Exercise description:
Return the material exactly as supplied, apart from the pictures, which are omitted.

Material:

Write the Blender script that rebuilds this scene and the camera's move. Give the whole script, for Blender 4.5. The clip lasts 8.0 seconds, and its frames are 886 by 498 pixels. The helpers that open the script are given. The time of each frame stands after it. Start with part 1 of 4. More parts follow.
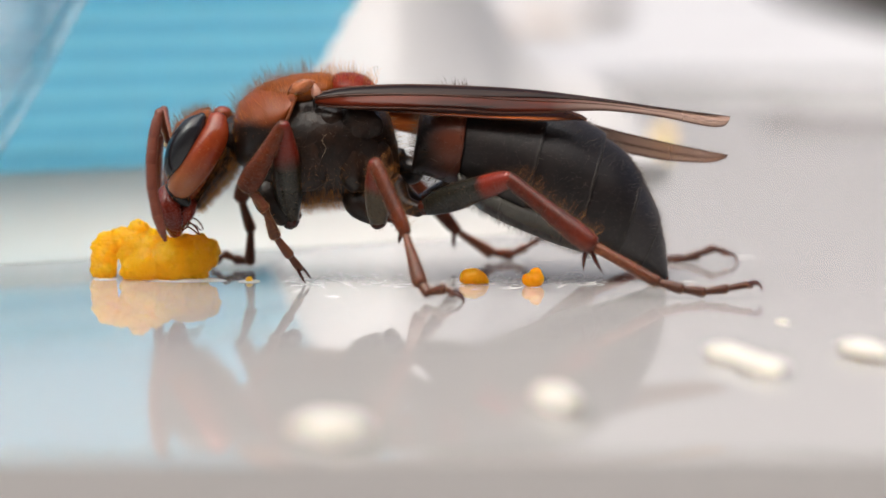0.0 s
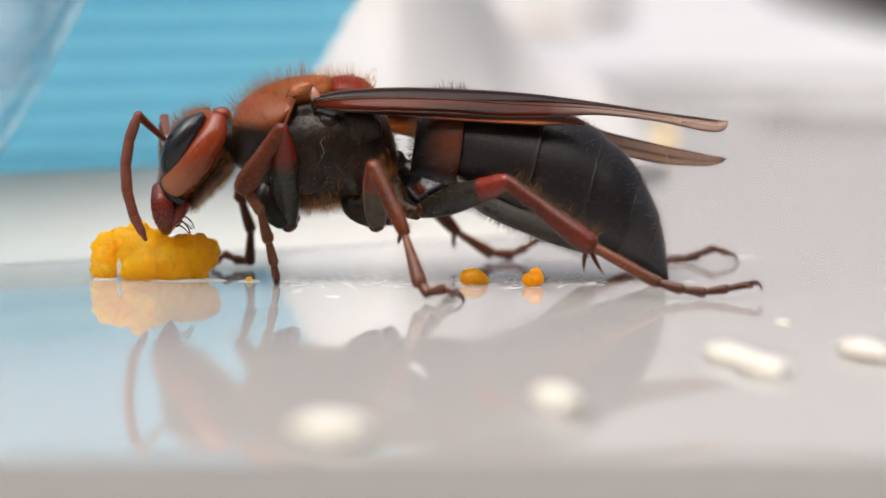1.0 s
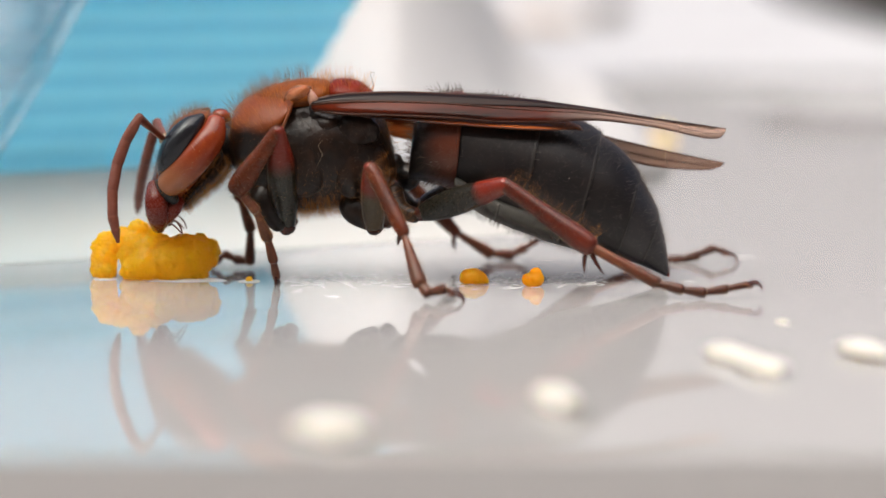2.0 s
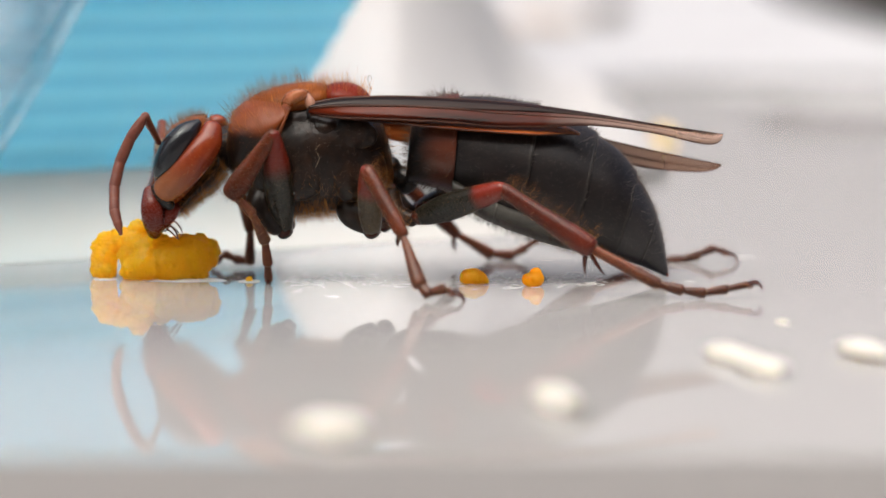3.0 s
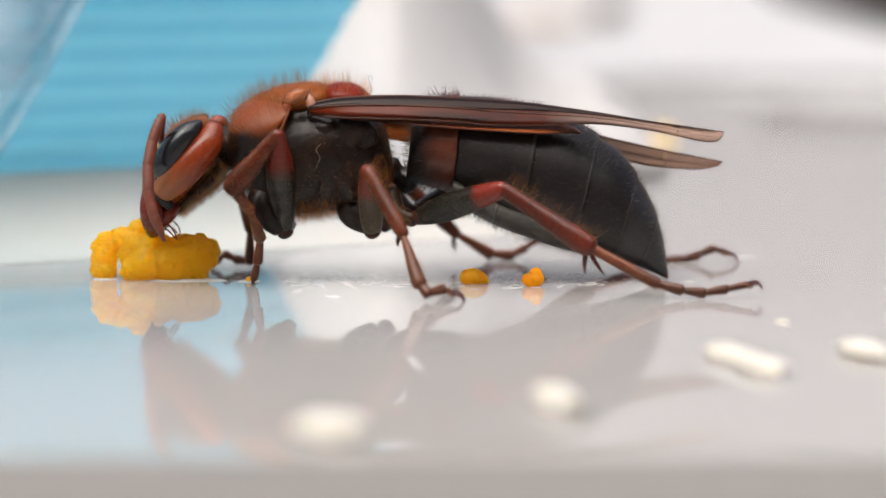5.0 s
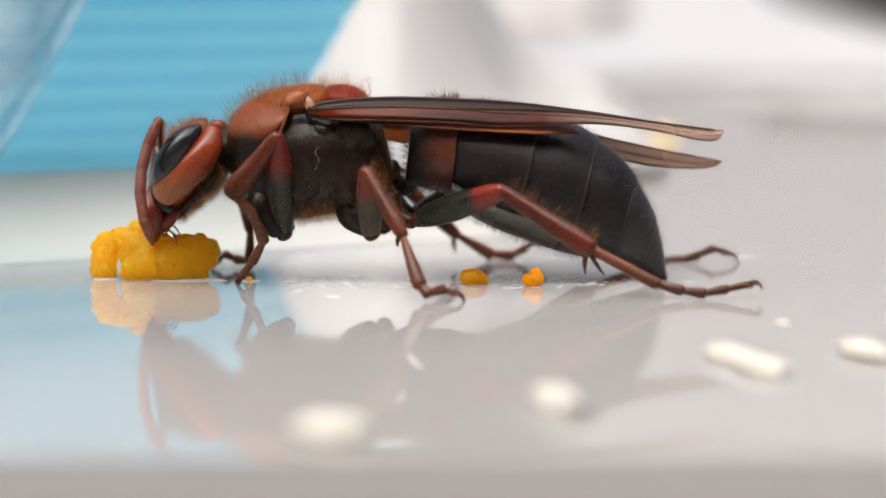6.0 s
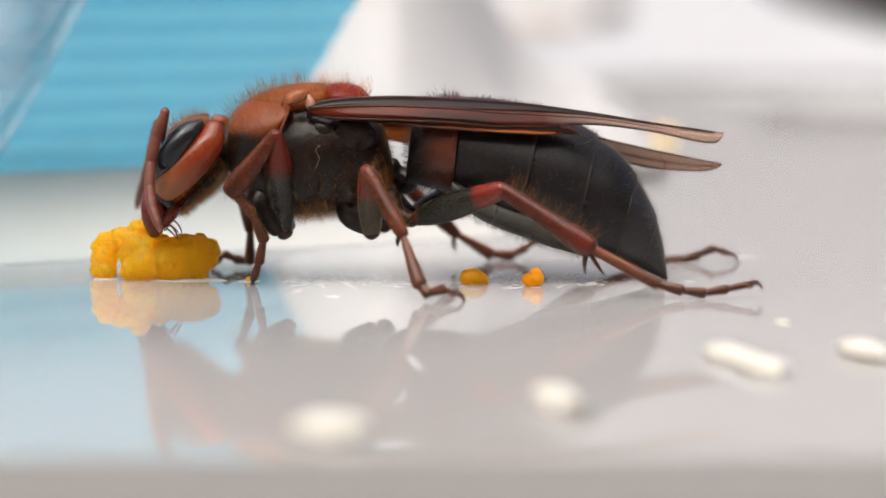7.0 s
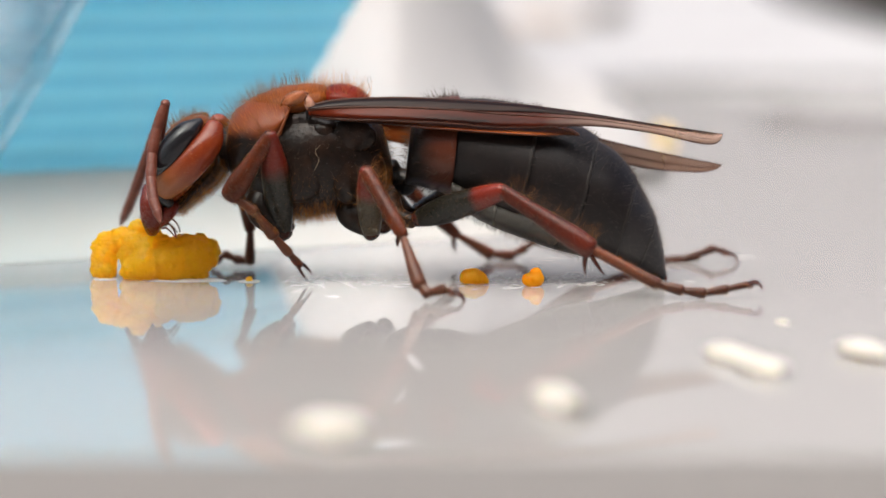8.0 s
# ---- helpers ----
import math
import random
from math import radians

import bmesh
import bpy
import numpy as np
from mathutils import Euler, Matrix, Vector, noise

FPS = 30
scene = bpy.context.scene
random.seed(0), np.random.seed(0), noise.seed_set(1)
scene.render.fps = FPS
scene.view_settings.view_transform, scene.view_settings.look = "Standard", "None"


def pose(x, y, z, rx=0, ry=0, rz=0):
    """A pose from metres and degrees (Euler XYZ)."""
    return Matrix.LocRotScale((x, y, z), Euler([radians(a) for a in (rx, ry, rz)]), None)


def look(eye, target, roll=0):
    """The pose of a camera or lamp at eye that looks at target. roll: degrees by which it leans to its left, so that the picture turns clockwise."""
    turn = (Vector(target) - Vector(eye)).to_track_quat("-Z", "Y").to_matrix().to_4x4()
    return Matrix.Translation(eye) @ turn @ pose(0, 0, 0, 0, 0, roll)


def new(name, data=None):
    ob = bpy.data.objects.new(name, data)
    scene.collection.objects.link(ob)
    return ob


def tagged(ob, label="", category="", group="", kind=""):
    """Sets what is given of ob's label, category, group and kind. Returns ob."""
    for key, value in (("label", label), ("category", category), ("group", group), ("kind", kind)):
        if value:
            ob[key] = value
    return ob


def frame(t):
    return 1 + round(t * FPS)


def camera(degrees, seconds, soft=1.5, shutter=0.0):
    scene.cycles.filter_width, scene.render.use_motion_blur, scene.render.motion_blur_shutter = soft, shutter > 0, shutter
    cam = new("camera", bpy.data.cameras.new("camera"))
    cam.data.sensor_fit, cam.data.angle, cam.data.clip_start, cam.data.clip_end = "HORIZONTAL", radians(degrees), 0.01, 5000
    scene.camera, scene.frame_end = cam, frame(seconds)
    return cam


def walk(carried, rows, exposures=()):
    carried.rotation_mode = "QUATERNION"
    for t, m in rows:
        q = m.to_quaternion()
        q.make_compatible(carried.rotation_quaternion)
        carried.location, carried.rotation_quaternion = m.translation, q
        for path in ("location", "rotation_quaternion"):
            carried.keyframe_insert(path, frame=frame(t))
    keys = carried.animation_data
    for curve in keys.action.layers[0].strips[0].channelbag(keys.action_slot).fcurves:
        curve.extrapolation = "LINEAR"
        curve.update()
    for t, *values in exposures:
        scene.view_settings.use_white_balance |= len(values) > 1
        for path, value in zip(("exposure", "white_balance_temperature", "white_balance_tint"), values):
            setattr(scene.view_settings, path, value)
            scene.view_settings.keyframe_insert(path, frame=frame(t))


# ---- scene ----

Finished answer:
Write the Blender script that rebuilds this scene and the camera's move. Give the whole script, for Blender 4.5. The clip lasts 8.0 seconds, and its frames are 886 by 498 pixels. The helpers that open the script are given. The time of each frame stands after it. Start with part 1 of 4. More parts follow.
0.0 s
1.0 s
2.0 s
3.0 s
5.0 s
6.0 s
7.0 s
8.0 s
# ---- helpers ----
import math
import random
from math import radians

import bmesh
import bpy
import numpy as np
from mathutils import Euler, Matrix, Vector, noise

FPS = 30
scene = bpy.context.scene
random.seed(0), np.random.seed(0), noise.seed_set(1)
scene.render.fps = FPS
scene.view_settings.view_transform, scene.view_settings.look = "Standard", "None"


def pose(x, y, z, rx=0, ry=0, rz=0):
    """A pose from metres and degrees (Euler XYZ)."""
    return Matrix.LocRotScale((x, y, z), Euler([radians(a) for a in (rx, ry, rz)]), None)


def look(eye, target, roll=0):
    """The pose of a camera or lamp at eye that looks at target. roll: degrees by which it leans to its left, so that the picture turns clockwise."""
    turn = (Vector(target) - Vector(eye)).to_track_quat("-Z", "Y").to_matrix().to_4x4()
    return Matrix.Translation(eye) @ turn @ pose(0, 0, 0, 0, 0, roll)


def new(name, data=None):
    ob = bpy.data.objects.new(name, data)
    scene.collection.objects.link(ob)
    return ob


def tagged(ob, label="", category="", group="", kind=""):
    """Sets what is given of ob's label, category, group and kind. Returns ob."""
    for key, value in (("label", label), ("category", category), ("group", group), ("kind", kind)):
        if value:
            ob[key] = value
    return ob


def frame(t):
    return 1 + round(t * FPS)


def camera(degrees, seconds, soft=1.5, shutter=0.0):
    scene.cycles.filter_width, scene.render.use_motion_blur, scene.render.motion_blur_shutter = soft, shutter > 0, shutter
    cam = new("camera", bpy.data.cameras.new("camera"))
    cam.data.sensor_fit, cam.data.angle, cam.data.clip_start, cam.data.clip_end = "HORIZONTAL", radians(degrees), 0.01, 5000
    scene.camera, scene.frame_end = cam, frame(seconds)
    return cam


def walk(carried, rows, exposures=()):
    carried.rotation_mode = "QUATERNION"
    for t, m in rows:
        q = m.to_quaternion()
        q.make_compatible(carried.rotation_quaternion)
        carried.location, carried.rotation_quaternion = m.translation, q
        for path in ("location", "rotation_quaternion"):
            carried.keyframe_insert(path, frame=frame(t))
    keys = carried.animation_data
    for curve in keys.action.layers[0].strips[0].channelbag(keys.action_slot).fcurves:
        curve.extrapolation = "LINEAR"
        curve.update()
    for t, *values in exposures:
        scene.view_settings.use_white_balance |= len(values) > 1
        for path, value in zip(("exposure", "white_balance_temperature", "white_balance_tint"), values):
            setattr(scene.view_settings, path, value)
            scene.view_settings.keyframe_insert(path, frame=frame(t))


# ---- scene ----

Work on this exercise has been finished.